Requirement: Exactly the lines from the start of the data through the line containing "scene.render.fps = FPS" should be output, with both ends kept and nothing added.

BEGIN Data block

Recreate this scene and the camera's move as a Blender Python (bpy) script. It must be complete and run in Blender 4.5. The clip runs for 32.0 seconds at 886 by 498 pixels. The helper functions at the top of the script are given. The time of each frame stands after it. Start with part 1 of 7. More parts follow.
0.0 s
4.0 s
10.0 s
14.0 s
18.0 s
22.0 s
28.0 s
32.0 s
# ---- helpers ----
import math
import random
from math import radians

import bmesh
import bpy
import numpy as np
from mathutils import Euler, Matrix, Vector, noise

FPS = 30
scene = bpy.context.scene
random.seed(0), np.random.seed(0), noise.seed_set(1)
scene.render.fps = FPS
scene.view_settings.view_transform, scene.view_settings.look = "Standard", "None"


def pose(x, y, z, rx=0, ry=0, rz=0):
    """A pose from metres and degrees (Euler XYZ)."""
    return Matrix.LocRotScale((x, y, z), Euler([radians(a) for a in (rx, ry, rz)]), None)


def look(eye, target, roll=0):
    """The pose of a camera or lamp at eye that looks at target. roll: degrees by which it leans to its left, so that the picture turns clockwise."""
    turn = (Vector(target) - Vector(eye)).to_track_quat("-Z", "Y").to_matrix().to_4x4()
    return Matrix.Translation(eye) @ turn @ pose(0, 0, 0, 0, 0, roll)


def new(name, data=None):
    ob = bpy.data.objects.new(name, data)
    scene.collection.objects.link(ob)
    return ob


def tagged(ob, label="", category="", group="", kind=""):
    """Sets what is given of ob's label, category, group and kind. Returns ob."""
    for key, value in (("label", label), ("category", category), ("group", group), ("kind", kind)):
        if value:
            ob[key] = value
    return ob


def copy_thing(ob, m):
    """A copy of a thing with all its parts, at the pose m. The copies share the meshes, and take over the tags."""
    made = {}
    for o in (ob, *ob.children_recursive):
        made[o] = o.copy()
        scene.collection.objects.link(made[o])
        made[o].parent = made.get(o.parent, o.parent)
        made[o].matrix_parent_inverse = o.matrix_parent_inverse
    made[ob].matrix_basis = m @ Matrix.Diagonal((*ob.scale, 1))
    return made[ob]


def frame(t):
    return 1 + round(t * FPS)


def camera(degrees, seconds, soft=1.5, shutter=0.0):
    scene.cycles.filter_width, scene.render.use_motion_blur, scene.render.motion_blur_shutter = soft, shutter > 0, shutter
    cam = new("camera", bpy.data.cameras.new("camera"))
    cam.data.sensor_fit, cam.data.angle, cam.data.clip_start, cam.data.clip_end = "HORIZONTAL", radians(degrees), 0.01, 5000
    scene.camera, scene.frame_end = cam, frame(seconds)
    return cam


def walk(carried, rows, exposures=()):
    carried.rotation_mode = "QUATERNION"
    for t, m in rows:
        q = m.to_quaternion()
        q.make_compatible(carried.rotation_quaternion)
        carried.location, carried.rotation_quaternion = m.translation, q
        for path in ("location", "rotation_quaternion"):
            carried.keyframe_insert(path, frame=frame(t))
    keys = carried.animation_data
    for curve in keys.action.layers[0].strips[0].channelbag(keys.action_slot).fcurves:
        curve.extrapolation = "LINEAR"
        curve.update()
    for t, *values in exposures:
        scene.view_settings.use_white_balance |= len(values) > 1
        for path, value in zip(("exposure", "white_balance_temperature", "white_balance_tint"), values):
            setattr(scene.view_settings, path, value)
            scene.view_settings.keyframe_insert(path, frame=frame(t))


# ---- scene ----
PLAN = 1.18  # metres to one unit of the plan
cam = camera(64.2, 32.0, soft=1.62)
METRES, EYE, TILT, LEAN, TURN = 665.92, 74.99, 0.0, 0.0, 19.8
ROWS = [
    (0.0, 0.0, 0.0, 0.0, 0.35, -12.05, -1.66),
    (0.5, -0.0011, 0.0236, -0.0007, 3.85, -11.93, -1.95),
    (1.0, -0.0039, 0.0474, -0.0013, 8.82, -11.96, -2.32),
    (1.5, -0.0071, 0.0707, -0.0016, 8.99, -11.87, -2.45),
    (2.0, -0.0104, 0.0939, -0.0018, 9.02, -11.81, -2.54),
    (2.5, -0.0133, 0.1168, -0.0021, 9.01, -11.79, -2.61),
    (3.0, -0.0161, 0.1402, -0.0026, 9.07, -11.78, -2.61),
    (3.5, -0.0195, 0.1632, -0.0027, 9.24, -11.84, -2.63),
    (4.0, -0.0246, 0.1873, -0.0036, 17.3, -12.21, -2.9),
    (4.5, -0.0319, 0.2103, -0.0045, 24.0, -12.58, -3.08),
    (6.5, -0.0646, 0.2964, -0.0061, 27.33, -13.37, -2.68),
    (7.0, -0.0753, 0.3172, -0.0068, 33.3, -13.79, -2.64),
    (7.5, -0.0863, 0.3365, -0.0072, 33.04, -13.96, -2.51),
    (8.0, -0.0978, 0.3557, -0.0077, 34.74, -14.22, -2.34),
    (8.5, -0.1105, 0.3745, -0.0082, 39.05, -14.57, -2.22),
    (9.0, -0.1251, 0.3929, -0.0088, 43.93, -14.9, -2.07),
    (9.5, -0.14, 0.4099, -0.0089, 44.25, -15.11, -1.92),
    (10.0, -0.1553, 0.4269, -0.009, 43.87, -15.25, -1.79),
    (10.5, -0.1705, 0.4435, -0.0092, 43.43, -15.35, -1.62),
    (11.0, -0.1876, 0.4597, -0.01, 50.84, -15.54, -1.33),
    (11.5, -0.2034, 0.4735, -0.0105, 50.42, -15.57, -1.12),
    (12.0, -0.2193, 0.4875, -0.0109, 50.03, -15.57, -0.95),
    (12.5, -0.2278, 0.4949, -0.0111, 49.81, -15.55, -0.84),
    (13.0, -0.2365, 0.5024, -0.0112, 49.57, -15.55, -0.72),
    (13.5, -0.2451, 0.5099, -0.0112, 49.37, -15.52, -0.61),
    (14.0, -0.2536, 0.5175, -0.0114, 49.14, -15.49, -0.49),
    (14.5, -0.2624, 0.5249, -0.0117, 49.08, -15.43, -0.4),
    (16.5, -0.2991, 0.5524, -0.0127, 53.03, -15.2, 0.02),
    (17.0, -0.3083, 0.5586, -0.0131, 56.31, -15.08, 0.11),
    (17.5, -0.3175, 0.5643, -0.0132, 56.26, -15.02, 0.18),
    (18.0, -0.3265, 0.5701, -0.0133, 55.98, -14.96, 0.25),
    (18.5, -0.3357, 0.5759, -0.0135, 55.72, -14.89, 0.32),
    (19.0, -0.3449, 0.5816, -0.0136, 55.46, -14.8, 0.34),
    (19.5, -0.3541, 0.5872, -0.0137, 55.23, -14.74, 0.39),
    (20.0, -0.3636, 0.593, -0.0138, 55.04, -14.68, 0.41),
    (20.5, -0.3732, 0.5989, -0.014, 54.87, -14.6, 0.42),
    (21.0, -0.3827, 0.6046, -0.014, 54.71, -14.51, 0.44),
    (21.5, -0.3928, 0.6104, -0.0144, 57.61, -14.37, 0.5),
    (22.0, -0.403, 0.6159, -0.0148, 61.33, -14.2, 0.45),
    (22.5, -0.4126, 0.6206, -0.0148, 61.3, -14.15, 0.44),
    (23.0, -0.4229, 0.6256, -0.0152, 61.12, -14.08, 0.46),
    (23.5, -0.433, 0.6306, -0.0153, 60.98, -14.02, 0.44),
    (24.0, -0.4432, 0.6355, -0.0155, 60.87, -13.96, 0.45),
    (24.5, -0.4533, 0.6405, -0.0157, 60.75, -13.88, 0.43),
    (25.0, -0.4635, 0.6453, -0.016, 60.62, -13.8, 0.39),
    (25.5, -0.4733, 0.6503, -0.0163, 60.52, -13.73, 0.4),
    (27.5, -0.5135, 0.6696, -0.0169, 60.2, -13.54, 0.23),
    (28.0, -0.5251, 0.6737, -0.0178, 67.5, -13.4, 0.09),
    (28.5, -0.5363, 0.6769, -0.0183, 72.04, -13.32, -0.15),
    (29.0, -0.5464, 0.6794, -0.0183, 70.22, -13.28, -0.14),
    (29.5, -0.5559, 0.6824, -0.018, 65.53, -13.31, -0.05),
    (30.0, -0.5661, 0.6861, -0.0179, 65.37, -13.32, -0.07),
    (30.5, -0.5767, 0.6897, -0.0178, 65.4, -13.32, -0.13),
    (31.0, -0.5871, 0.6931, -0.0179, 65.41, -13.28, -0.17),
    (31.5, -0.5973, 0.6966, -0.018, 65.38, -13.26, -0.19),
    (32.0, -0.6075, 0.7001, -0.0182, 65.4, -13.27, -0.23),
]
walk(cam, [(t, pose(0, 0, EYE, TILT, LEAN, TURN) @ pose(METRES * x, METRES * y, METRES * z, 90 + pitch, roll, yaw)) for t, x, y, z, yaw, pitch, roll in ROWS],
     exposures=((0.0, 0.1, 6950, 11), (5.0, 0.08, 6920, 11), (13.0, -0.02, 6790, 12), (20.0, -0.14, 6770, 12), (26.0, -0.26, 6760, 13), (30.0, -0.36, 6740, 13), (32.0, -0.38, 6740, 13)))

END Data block

Reply to the task:
Recreate this scene and the camera's move as a Blender Python (bpy) script. It must be complete and run in Blender 4.5. The clip runs for 32.0 seconds at 886 by 498 pixels. The helper functions at the top of the script are given. The time of each frame stands after it. Start with part 1 of 7. More parts follow.
0.0 s
4.0 s
10.0 s
14.0 s
18.0 s
22.0 s
28.0 s
32.0 s
# ---- helpers ----
import math
import random
from math import radians

import bmesh
import bpy
import numpy as np
from mathutils import Euler, Matrix, Vector, noise

FPS = 30
scene = bpy.context.scene
random.seed(0), np.random.seed(0), noise.seed_set(1)
scene.render.fps = FPS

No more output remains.